INTRODUCTION
Among the many diverse forms of expression in which the Greek genius has been revealed to us, that which is preserved in the lyrics of the anthology most typically reflects the familiar life of men, the thought and feeling of every day in the lost ancient world. These little flowers of song reveal, as does no other phase of that great literature, a personal outlook on life, kindly, direct and simple, the tenderness which characterised family relations, the reciprocal affection of master and slave, sympathy with the domestic animals, a generous sense of the obligations of friendship, a gentle piety and a close intimacy with the nature gods, of whose presence, malignant or benign, the Greek was ever sensitively conscious. For these reasons they still make so vivid an appeal to us after a long silence of many centuries. To myself who have lived for some years in that enchanted world of Greece, and have sailed from island to island of its haunted seas, the shores have seemed still quick with the voices of those gracious presences who gave exquisite form to their thoughts on life and death, their sense of awe and beauty and love. There indeed poetry seems the appropriate expression of the environment, and there even still to-day, more than anywhere else in the world, the correlation of our life with nature may be felt instinctively; the human soul seems nearest to the soul of the world.
The poems, of which some renderings are here offered to those who cannot read the originals, cover a period of about a thousand years, broken by one interval during which the lesser lyre is silent. The poets of the elegy and the melos appear in due succession after those of the epic and, significant perhaps of the transition, there are found in the first great period of the lyric the names of two women, Sappho of Lesbos, acknowledged by the unanimous voice of antiquity, which is confirmed by the quality of a few remaining fragments, to be among the greatest poets of all times, and Corinna of Tanagra, who contended with Pindar and rivalled Sappho's mastery. The canon of Alexandria does not include among the nine greater lyrists the name of Erinna of Rhodes, who died too young, in the maiden glory of her youth and fame. The earlier poets of the melos were for the most part natives of
'the sprinkled isles,
Lily on lily that overlace the sea.'
Theirs is the age of the austerer mood, when the clean-cut marble outlines of a great language matured in its noblest expression. Then a century of song is followed by the period of the dramatists during which the lyric muse is almost silent, in an age of political and intellectual intensity.

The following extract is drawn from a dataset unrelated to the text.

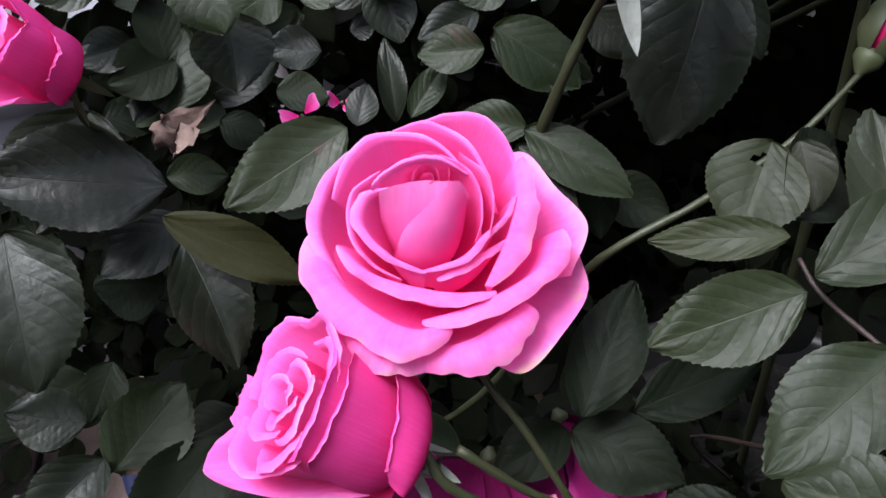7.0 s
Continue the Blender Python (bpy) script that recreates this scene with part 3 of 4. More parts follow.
def ruffled_rose(bush, base, axis, spin, size, material, label, sepals, sepal_material=None, outer=None, crowd=17, wide=1.0, tall=1.0):
    """A full rose seen from the side: a crowded, ruffled face in a smooth cup of wide, shorter and shorter petals, one of them hanging open. size 1: about 6 cm long."""
    at_pose = frame_from(base, axis, spin)
    ob = flower_base(bush, at_pose @ Matrix.Diagonal((wide, wide, tall, 1)), 0.0050 * size, "rose_flower", label, sepals, sepal_material)
    k = size / 1000
    jitter = random.Random(crowd)
    # a deeper pink on the cup colours in the shade on its outside
    out = outer or material
    # crowded face
    for n in range(crowd):
        az, rad, half = 137.5 * n + jitter.uniform(-22, 22), 2.4 + 19.0 / crowd * n, max(44, 105 - 75 / crowd * n)
        top = 57.5 + jitter.uniform(-3.5, 2.5)
        lip = [(az - half, rad * 0.92, top - 3), (az - half * 0.5, rad * 1.04 + 0.6, top - 0.4), (az, rad * 1.10 + 1.0, top + 0.8), (az + half * 0.5, rad * 1.04 + 0.4, top), (az + half, rad * 0.95, top - 2)]
        lip_petal(ob, lip, material, belly=rad * 0.86, band=2.2 + 1.7 / crowd * n, seed=230 + n, ruffle=0.38, unit=k, low=0.72, rows=14, cols=25, curl=0.45)
    # far side of the cup
    lip_petal(ob, [(150, 25, 55), (120, 27, 58), (90, 27, 59), (60, 25, 57)], material, belly=22, band=3.0, seed=250, ruffle=0.45, unit=k, low=0.6, foot=0.5)
    lip_petal(ob, [(75, 25, 56), (45, 26.5, 58), (15, 26, 57), (-15, 24.5, 53)], material, belly=22, band=2.5, seed=251, ruffle=0.4, unit=k, low=0.6, foot=0.5)
    lip_petal(ob, [(185, 25, 53), (160, 27.5, 57), (135, 27, 58)], material, belly=22.5, band=3.0, seed=252, ruffle=0.45, unit=k, low=0.6, foot=0.5)
    # near side: each petal shorter than the one inside it
    lip_petal(ob, [(165, 23, 56), (190, 25, 58), (222, 23.5, 56), (254, 20.5, 52), (282, 20, 48)], material, belly=19, band=2.6, seed=253, ruffle=0.3, unit=k, low=0.55, foot=0.7)
    lip_petal(ob, [(262, 19.5, 50), (290, 22, 55), (320, 24, 57.5), (350, 25.5, 57), (20, 25, 55)], out, belly=20.5, band=2.2, seed=254, ruffle=0.35, unit=k, low=0.5, foot=0.8)
    lip_petal(ob, [(256, 18, 38), (285, 21.5, 47), (315, 24, 50.5), (345, 25.5, 50), (375, 25, 47)], out, belly=20.5, band=1.5, seed=255, ruffle=0.4, unit=k, low=0.45, foot=0.9)
    lip_petal(ob, [(205, 20, 40), (228, 20, 44), (250, 18.5, 42), (270, 17.5, 36)], out, belly=17, band=1.2, seed=256, ruffle=0.4, unit=k, low=0.5, foot=0.6)
    lip_petal(ob, [(15, 26, 40), (50, 27.5, 43), (85, 27.5, 45), (115, 26, 43)], out, belly=26, band=1.0, seed=262, ruffle=0.5, unit=k, low=0.30, foot=1.0)
    lip_petal(ob, [(280, 14, 13), (305, 20, 21), (338, 24.5, 27), (370, 26.5, 29), (400, 26, 30)], out, belly=22.5, band=1.0, seed=257, ruffle=0.6, unit=k, low=0.40, foot=1.05)
    # one petal hangs open
    lip_petal(ob, [(250, 17, 12), (232, 19, 20), (221, 24, 31), (206, 31, 44), (188, 40, 57), (179, 32, 60), (168, 25, 55)], material, belly=17, seed=258, band=2.5, ruffle=0.5, unit=k, low=0.62, foot=0.6, spread=(262, 165), cols=49)
    lip_petal(ob, [(252, 19, 12), (234, 23, 20), (214, 25, 28), (200, 24, 30)], out, belly=23, seed=259, ruffle=0.8, unit=k, low=0.4, spread=(252, 205))
    return ob


ruffled_rose(rose_bush, (-0.0220, -0.027, 0.530), (-0.71, 0.04, 0.69), 0, 1.0, PINK, "full pink rose nodding sideways, ruffled face", [(262, 0.024, 0.008, 75, 60), (285, 0.022, 0.008, 70, -60), (310, 0.022, 0.008, 85, 30), (20, 0.018, 0.006, 80, 0)], SEPAL, PINK_DEEP, 9, 1.10, 0.94)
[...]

A new epoch of lyrical revival is inaugurated by the advent of Alexander, and the wide extension of Hellenic culture to more distant areas of the Mediterranean. Then follows the long succession of poets who may generally be classified as of the school of Alexandria. Among them are three other women singers of high renown, Anyte of Tegea, Nossis of Locri in southern Italy, and Moero of Byzantium. The later writers of this period had lost the graver purity of the first lyric outburst, but they had gained by a wider range of sympathy and a closer touch with nature. This group may be said to close with Meleager, who was born in Syria and educated at Tyre, whose contact with the eastern world explains a certain suggestive and exotic fascination in his poetry which is not strictly Greek. The Alexandrian is followed by the Roman period, and the Roman by the Byzantine, in which the spirit of the muse of Hellas expires reluctantly in an atmosphere of bureaucratic and religious pedantry.
These few words of introduction should suffice, since the development of the lyric poetry of Greece and the characteristics of its successive exponents have been made familiar to English readers in the admirable work of my friend J.W. Mackail. A reference to his Select Epigrams from the Greek Anthology suggests one plea of justification for the present little collection of renderings, since the greater number of them have been by him translated incomparably well into prose.
Of the quality of verse translation there are many tests: the closeness with which the intention and atmosphere of the original has been maintained; the absence of extraneous additions; the omission of no essential feature, and the interpretation, by such equivalent as most adequately corresponds, of individualities of style and assonances of language. But not the least essential justification of poetical translation is that the version should constitute a poem on its own account, worthy to stand by itself on its own merits if the reader were unaware that it was a translation. It is to this test especially that renderings in verse too often fail to conform. I have discarded not a few because they seemed too obviously to bear the forced expression which the effort to interpret is apt to induce. Of those that remain some at least I hope approach the desired standard, failing to achieve which they would undoubtedly be better expressed in simple prose. And yet there is a value in rendering rhythm by rhythm where it is possible, and if any success has been attained, such translations probably convey more of the spirit of the original, which meant verse, with all which that implies, and not prose.